The next morning, Kip’s wife asked who she’d been talking to and the sister replied, “I woke up in the middle of the night and there was an old lady standing over my baby and I had to tell her to get away.”


But that was just the beginning.


Lamps mysteriously moved and once, while outside working in the garden, Kip’s wife heard the smoke alarm go off in the house. “She immediately runs back into the house, figures out that it’s the smoke alarm in that same downstairs bedroom going off,” Kip said on the podcast. “When she opened the door, she said for a split second all she could see in the room was this white fog.”


Within moments, however, the white fog disappeared and the alarm shut off.


Convinced her house was haunted, Kip’s wife reached out to a neighbor to learn more about the property.

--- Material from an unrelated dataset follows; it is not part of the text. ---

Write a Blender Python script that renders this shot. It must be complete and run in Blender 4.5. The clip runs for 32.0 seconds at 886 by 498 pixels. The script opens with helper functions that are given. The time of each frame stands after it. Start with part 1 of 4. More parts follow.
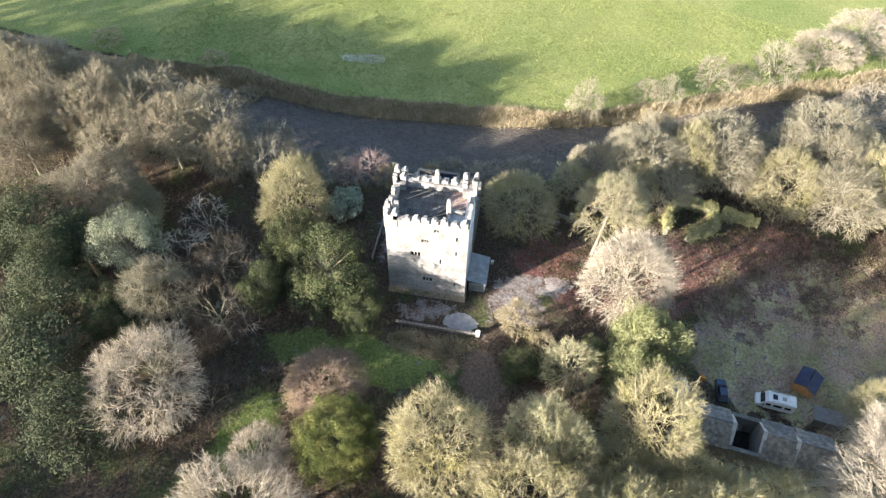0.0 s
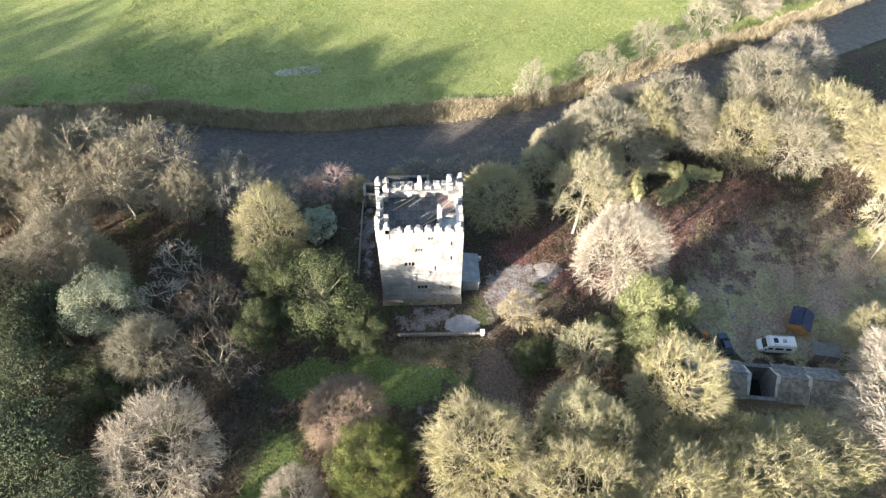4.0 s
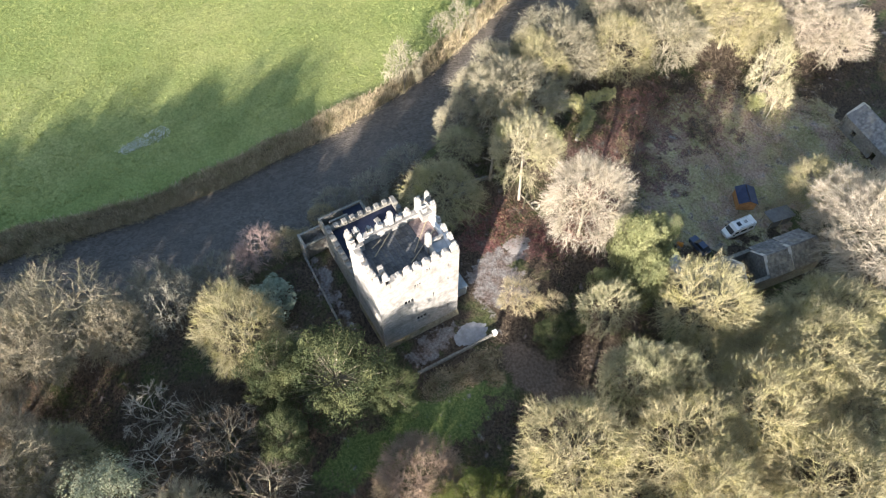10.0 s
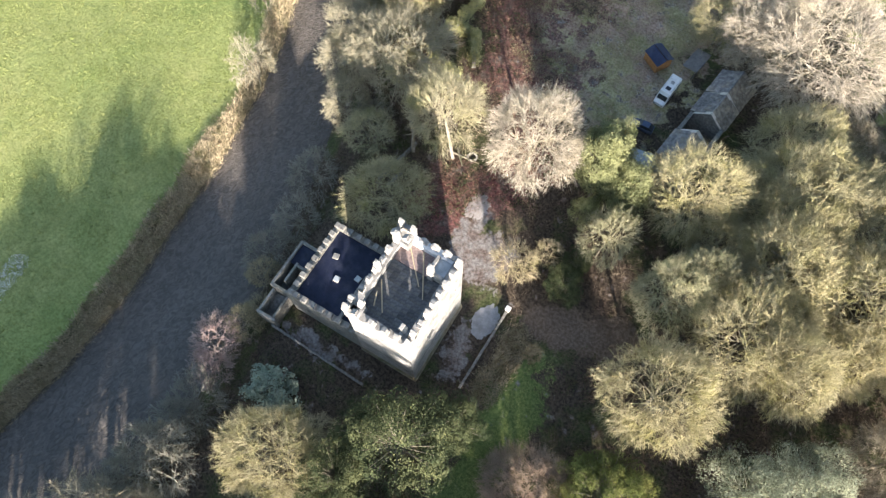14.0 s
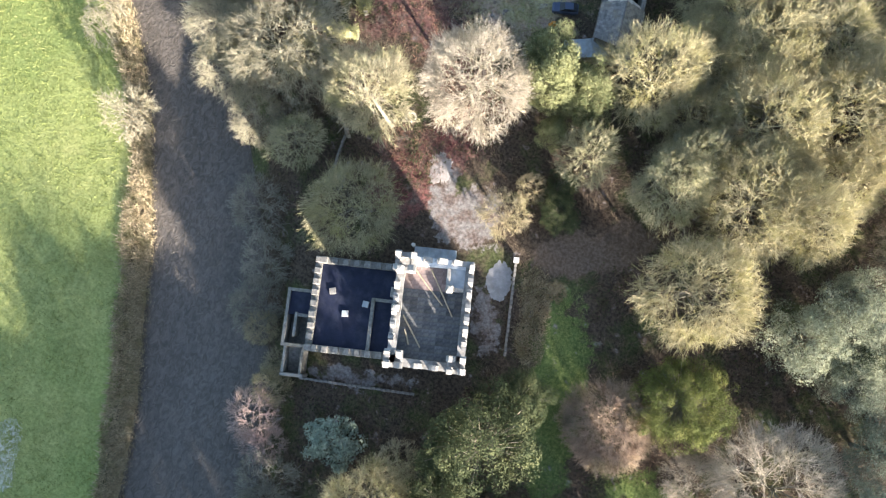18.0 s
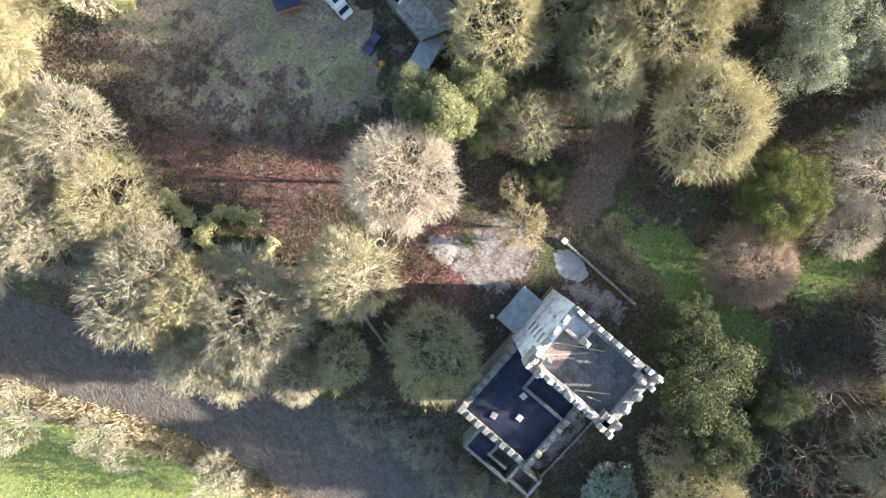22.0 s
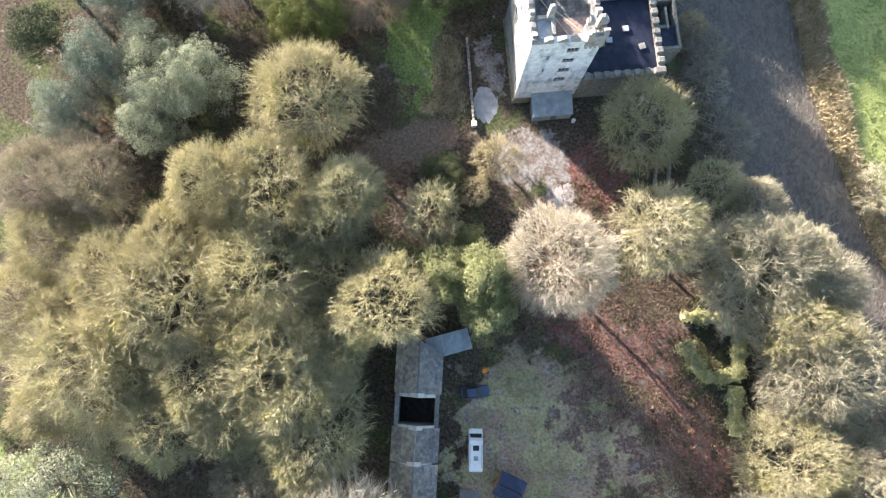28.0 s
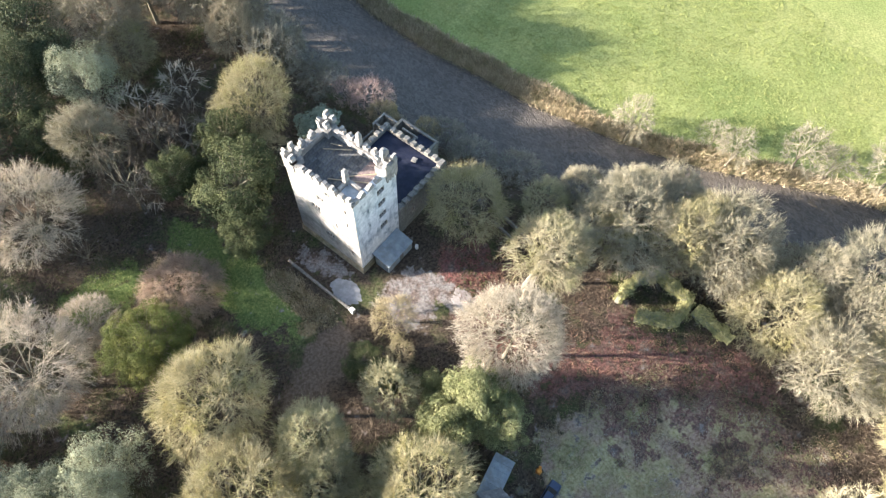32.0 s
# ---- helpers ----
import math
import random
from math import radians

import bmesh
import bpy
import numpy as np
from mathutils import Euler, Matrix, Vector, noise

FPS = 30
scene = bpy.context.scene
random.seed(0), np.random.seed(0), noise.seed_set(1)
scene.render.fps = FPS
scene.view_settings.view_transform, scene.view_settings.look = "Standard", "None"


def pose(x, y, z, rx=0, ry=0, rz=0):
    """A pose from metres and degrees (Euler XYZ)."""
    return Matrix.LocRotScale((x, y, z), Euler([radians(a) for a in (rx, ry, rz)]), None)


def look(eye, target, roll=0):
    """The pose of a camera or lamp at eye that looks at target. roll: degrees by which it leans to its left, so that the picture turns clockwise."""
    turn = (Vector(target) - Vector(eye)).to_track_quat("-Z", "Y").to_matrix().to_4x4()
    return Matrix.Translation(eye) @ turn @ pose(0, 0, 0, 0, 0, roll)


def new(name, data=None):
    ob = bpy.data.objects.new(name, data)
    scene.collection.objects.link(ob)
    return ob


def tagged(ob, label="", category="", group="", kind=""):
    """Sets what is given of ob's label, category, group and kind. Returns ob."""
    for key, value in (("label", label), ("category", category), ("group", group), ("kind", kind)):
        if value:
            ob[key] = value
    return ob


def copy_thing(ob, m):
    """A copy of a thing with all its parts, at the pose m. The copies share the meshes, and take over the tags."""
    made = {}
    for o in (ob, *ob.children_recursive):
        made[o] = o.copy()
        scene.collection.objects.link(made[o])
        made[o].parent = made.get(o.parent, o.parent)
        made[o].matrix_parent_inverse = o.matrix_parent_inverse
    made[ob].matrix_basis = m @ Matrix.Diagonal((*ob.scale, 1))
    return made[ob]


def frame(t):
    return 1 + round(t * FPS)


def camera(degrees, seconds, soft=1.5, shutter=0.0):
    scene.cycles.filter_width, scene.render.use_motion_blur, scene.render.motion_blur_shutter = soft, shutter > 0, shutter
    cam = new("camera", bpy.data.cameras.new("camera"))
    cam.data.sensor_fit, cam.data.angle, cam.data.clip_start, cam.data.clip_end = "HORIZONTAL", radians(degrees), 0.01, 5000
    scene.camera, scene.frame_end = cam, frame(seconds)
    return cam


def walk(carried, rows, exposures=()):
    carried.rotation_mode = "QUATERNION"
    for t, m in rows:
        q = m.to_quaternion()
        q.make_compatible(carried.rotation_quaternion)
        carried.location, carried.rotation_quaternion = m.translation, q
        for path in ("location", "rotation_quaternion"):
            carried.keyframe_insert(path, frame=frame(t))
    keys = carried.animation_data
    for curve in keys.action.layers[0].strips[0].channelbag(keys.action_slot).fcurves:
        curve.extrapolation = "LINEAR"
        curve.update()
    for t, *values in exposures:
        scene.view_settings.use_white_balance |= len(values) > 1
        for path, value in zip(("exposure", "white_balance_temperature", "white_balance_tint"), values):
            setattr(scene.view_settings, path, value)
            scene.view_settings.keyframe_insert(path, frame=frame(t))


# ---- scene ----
cam = camera(64.9, 32.0, soft=1.2)
PATH = [  # seconds, place, turn
    (0, 59.90, 15.89, 101.74, 36.95, -1.06, 114.66),
    (1, 60.53, 13.52, 101.58, 36.93, -0.90, 112.11),
    (2, 61.01, 10.98, 101.43, 36.91, -0.72, 109.47),
    (3.5, 60.87, 6.34, 101.44, 36.49, -0.53, 105.13),
    (5.5, 58.87, -3.36, 102.07, 35.37, -0.05, 95.39),
    (7, 56.88, -9.89, 102.09, 34.75, -0.11, 89.26),
    (8.5, 53.38, -16.33, 102.03, 33.77, -0.19, 82.31),
    (10, 47.87, -21.89, 102.14, 32.20, -0.08, 75.30),
    (11.5, 39.41, -26.72, 102.09, 29.67, -0.43, 67.29),
    (13, 26.43, -29.39, 101.81, 24.76, 0.56, 53.23),
    (14.5, 15.97, -28.22, 101.91, 19.94, 0.16, 43.90),
    (16.5, 5.56, -22.82, 101.95, 13.36, 0.53, 31.07),
    (17.7, 0.06, -17.59, 101.86, 8.84, 0.56, 23.23),
    (19, -4.07, -9.70, 101.92, 3.12, 1.10, 12.51),
    (20, -6.59, -2.00, 101.73, -0.59, 2.05, -9.93),
    (20.7, -7.54, 2.71, 101.82, -1.54, 1.57, -17.47),
    (21.5, -8.10, 7.21, 102.05, -2.11, 1.12, -26.94),
    (22.7, -8.17, 13.11, 102.08, -2.39, 0.62, -44.71),
    (24, -6.40, 19.50, 102.24, -2.85, -0.00, -70.22),
    (24.5, -5.42, 21.79, 102.26, -3.35, -0.18, -80.27),
    (26.5, -0.28, 29.92, 102.18, -0.02, -1.30, -133.36),
    (27, 1.03, 31.31, 102.17, 2.43, -1.21, -146.04),
    (27.5, 2.43, 32.45, 102.13, 5.53, -1.03, -158.97),
    (28, 4.01, 33.41, 102.07, 8.53, -1.12, -169.70),
    (28.5, 5.81, 34.25, 102.01, 11.64, -1.23, -179.44),
    (29, 7.77, 35.01, 101.94, 14.69, -1.36, -188.01),
    (29.5, 9.83, 35.81, 101.89, 17.83, -1.42, -195.81),
    (30, 11.89, 36.65, 101.87, 20.48, -1.69, -201.53),
    (30.5, 13.84, 37.43, 101.82, 22.80, -1.70, -206.41),
    (31, 15.73, 38.16, 101.80, 24.75, -1.67, -210.38),
    (31.5, 17.57, 38.77, 101.77, 26.37, -1.62, -213.64),
    (32, 19.37, 39.30, 101.75, 27.80, -1.43, -216.56),
]
walk(cam, [(t, pose(*row)) for t, *row in PATH], [(0, 2.13), (6, 2.08), (8, 2.02), (10, 1.96), (12, 1.9), (14, 2.08), (17, 2.35), (19, 2.44), (21, 2.46), (24, 2.49), (28, 2.5), (30, 2.48), (32, 2.38)])

# ---- light ----
SUN_EL, SUN_AZ = radians(15), math.atan2(0.81, -0.586)
world = bpy.data.worlds.new("sky")
scene.world = world
world.use_nodes = True
sky = world.node_tree.nodes.new("ShaderNodeTexSky")
sky.sky_type, sky.sun_disc = "NISHITA", False
sky.sun_elevation, sky.sun_rotation = SUN_EL, SUN_AZ
world.node_tree.nodes["Background"].inputs[1].default_value = 0.09
world.node_tree.links.new(sky.outputs[0], world.node_tree.nodes["Background"].inputs[0])
sun_data = bpy.data.lights.new("sun", "SUN")
sun_data.energy, sun_data.angle, sun_data.color = 5.0, radians(0.6), (1.0, 0.89, 0.785)
sun = new("sun", sun_data)
toward = Vector((math.sin(SUN_AZ) * math.cos(SUN_EL), math.cos(SUN_AZ) * math.cos(SUN_EL), math.sin(SUN_EL)))
sun.matrix_world = look(toward * 200, (0, 0, 0))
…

She learned that the previous owner had been a 90-year-old woman who tragically died in a house fire.


The neighbor ran over to help and discovered that the garage was on fire. Once in the house, they found her walker at the top of the stairs, but not the woman. It was determined that the woman was in the garage when she died.


“Why did this 90-year-old woman get up in the middle of the night, abandon her walker that she needs to get around, go down a flight of stairs,” Kip asked. Beyond that, no one could understand how she could've opened a heavy door and made her way to the car —without her walker. Plus, what would have caused a fire in her car?


“The more we thought about the story, it makes more sense that she didn’t do this, somebody else did,” he said on the podcast.


The truth remains a mystery — one Kip and his wife didn’t stick around to solve.


“Needless to say, we fixed up the house and got out of there as fast as we could and moved someplace else.”